— begin DATA BLOCK —
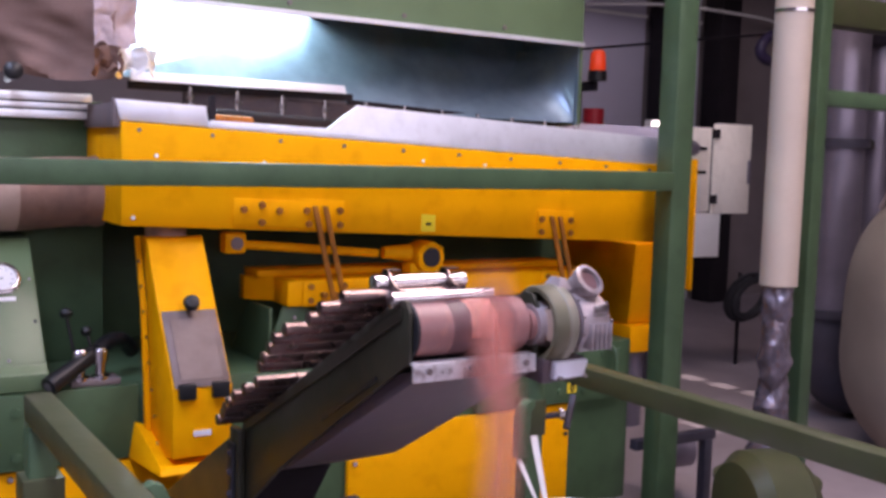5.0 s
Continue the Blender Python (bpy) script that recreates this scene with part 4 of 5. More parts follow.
# ---------------------------------------------------------------- column, wrapped foot, pipes, wall
def build_column():
    x, y = 2.79, -0.47
    t = thing("pipe_column", (x, y, 0), "cream painted steel pipe column with its foot wrapped in plastic film", "pipe")
    part("tube", rod((x, y, 1.2), (x, y, 5.8), 0.083, 36), CREAM, t)
    part("joint_ring", rod((x, y, 2.4), (x, y, 2.415), 0.088, 36), STEEL, t)
    rows = []
    for j in range(121):
        f = j / 120
        z = 1.25 - f * 0.86
        row = []
        for i in range(81):
            a = 2 * math.pi * i / 80 + 0.6
            g = abs(i - 40) / 40 * 0.26
            r = 0.08 + 0.012 * abs(math.sin(f * 10 + math.sin(f * 5) + 0.25 * math.sin(a))) ** 0.6 + 0.011 * crumple(g, f * 0.86, 0.3, 0.12, 1.5, 51) + 0.005 * crumple(g, f * 0.86, -0.5, 0.06, 1.8, 54) + 0.002 * crumple(g, f * 0.86, 0.9, 0.024, 1.6, 57) + (0.05 * max(0, f - 0.85) / 0.15)
            row.append((x + r * math.cos(a), y + r * math.sin(a), z))
        rows.append(row)
    part("film", sheet(rows), FOIL, t, "crumpled shiny grey plastic film")
    part("foot_flange", lathe([(0, 0.24), (0.02, 0.24), (0.05, 0.19), (0.09, 0.12)], (x, y, 0.3), (x, y, 1), 36), GREEND, t)
    part("stub", rod((x, y, 0.0), (x, y, 0.3), 0.14, 28), GREEND, t)
    h = thing("fan_housing", (2.6, -0.75, 0), "dark olive rounded fan housing on the floor", "housing")
    part("shell", lathe([(0, 0.1), (0.02, 0.2), (0.08, 0.25), (0.26, 0.25), (0.32, 0.2), (0.34, 0.1)], (2.4, -0.62, 0.27), (2.74, -0.72, 0.27), 36), GREEND, h)
    part("base", box(2.4, 2.74, -0.85, -0.5, 0, 0.05, 0.004), GREEND, h)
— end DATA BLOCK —
Look through the data above. Find each line with the string "part" and copy it.

• **RESULT OF THE TASK**:
Continue the Blender Python (bpy) script that recreates this scene with part 4 of 5. More parts follow.
    part("tube", rod((x, y, 1.2), (x, y, 5.8), 0.083, 36), CREAM, t)
    part("joint_ring", rod((x, y, 2.4), (x, y, 2.415), 0.088, 36), STEEL, t)
    part("film", sheet(rows), FOIL, t, "crumpled shiny grey plastic film")
    part("foot_flange", lathe([(0, 0.24), (0.02, 0.24), (0.05, 0.19), (0.09, 0.12)], (x, y, 0.3), (x, y, 1), 36), GREEND, t)
    part("stub", rod((x, y, 0.0), (x, y, 0.3), 0.14, 28), GREEND, t)
    part("shell", lathe([(0, 0.1), (0.02, 0.2), (0.08, 0.25), (0.26, 0.25), (0.32, 0.2), (0.34, 0.1)], (2.4, -0.62, 0.27), (2.74, -0.72, 0.27), 36), GREEND, h)
    part("base", box(2.4, 2.74, -0.85, -0.5, 0, 0.05, 0.004), GREEND, h)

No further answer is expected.